**The input:**
-=-=-=-=-

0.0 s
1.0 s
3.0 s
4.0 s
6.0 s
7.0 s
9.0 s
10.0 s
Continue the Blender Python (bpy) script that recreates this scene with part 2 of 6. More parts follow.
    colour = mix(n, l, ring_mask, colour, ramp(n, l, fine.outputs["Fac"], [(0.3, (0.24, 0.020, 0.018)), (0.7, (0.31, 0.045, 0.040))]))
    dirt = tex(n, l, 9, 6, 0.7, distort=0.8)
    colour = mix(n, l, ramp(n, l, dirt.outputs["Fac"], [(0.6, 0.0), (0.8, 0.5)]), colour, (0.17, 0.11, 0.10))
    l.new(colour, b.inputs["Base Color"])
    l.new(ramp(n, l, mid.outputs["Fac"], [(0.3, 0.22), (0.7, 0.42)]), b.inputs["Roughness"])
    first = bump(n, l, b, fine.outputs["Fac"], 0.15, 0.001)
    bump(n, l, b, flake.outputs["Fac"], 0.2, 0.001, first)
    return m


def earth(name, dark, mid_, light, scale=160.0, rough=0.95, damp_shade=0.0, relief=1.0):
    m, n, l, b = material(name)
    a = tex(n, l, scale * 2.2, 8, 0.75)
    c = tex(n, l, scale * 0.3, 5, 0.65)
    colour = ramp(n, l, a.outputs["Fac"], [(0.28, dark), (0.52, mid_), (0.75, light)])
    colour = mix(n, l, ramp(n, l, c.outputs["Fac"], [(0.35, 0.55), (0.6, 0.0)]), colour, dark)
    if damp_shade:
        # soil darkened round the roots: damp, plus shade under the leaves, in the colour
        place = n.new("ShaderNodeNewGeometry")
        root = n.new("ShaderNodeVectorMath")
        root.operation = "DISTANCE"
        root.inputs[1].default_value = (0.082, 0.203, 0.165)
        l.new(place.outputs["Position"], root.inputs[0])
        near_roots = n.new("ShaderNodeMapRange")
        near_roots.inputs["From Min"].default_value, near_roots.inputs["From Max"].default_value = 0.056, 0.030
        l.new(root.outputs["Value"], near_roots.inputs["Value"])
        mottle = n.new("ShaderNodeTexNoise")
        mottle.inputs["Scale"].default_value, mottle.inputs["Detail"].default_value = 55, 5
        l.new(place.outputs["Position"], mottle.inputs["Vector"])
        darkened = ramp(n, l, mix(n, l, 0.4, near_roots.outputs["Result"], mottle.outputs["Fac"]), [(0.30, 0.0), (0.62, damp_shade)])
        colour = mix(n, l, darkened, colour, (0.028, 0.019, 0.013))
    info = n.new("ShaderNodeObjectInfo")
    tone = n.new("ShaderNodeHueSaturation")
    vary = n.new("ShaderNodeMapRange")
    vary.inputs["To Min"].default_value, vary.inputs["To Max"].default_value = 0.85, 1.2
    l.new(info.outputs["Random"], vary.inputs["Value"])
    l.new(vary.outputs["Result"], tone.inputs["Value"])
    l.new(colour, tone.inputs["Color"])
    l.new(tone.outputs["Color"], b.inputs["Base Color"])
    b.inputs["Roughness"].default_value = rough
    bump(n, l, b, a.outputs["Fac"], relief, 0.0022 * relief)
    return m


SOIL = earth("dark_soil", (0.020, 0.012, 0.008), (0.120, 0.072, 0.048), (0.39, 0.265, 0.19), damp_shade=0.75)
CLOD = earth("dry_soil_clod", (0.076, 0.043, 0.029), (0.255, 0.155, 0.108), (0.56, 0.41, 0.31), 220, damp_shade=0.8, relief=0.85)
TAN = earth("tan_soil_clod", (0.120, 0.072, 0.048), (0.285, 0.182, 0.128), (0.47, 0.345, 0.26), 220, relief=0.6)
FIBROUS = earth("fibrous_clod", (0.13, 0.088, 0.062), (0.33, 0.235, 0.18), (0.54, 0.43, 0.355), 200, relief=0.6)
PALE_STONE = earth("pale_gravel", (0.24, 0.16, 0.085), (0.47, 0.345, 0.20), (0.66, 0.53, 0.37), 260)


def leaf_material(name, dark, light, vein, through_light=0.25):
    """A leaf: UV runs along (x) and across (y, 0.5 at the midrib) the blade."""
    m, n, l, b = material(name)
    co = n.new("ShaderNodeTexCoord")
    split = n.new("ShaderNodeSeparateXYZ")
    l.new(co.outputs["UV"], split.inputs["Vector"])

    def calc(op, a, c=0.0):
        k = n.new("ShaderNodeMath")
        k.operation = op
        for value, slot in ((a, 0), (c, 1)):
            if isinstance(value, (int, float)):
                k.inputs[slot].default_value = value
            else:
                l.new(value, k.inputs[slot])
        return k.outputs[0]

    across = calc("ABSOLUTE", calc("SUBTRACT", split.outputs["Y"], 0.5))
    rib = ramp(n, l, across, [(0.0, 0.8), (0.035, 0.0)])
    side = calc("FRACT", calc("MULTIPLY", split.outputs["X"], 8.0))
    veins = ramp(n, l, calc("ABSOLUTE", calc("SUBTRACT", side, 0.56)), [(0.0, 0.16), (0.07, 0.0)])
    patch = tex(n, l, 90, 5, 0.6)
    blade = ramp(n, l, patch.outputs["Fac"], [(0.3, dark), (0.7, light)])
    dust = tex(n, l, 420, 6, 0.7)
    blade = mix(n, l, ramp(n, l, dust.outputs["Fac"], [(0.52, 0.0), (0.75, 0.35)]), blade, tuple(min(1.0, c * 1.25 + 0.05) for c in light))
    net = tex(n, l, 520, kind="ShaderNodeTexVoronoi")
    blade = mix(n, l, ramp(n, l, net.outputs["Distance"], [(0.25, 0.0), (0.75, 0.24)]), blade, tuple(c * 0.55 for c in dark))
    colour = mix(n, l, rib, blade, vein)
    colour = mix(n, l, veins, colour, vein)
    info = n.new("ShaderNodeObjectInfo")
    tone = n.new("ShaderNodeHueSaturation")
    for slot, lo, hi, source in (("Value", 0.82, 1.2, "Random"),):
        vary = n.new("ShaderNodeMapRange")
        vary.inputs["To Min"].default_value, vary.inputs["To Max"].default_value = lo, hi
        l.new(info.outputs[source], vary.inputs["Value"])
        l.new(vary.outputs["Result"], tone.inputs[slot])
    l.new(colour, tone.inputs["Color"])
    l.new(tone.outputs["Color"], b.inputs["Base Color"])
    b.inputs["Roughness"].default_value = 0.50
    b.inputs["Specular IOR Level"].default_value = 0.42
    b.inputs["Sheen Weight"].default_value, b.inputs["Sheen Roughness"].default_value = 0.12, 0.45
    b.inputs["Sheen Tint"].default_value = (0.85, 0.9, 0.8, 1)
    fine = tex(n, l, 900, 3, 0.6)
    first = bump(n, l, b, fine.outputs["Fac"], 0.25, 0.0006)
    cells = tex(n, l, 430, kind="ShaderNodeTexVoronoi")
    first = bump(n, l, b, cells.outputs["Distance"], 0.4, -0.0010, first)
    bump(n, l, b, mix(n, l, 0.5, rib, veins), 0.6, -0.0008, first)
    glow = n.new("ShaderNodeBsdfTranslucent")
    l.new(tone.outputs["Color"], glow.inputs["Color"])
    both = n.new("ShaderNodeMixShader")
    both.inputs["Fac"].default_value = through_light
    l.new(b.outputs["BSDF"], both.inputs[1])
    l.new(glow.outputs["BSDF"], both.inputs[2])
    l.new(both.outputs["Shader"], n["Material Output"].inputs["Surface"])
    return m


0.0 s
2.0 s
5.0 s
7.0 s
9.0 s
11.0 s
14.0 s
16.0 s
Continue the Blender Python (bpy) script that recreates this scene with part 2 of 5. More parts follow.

-=-=-=-=-

**Exercise task:**
Identify each line of the material where the word "Blender" shows up, and copy it.

**Correct response:**
Continue the Blender Python (bpy) script that recreates this scene with part 2 of 6. More parts follow.
Continue the Blender Python (bpy) script that recreates this scene with part 2 of 5. More parts follow.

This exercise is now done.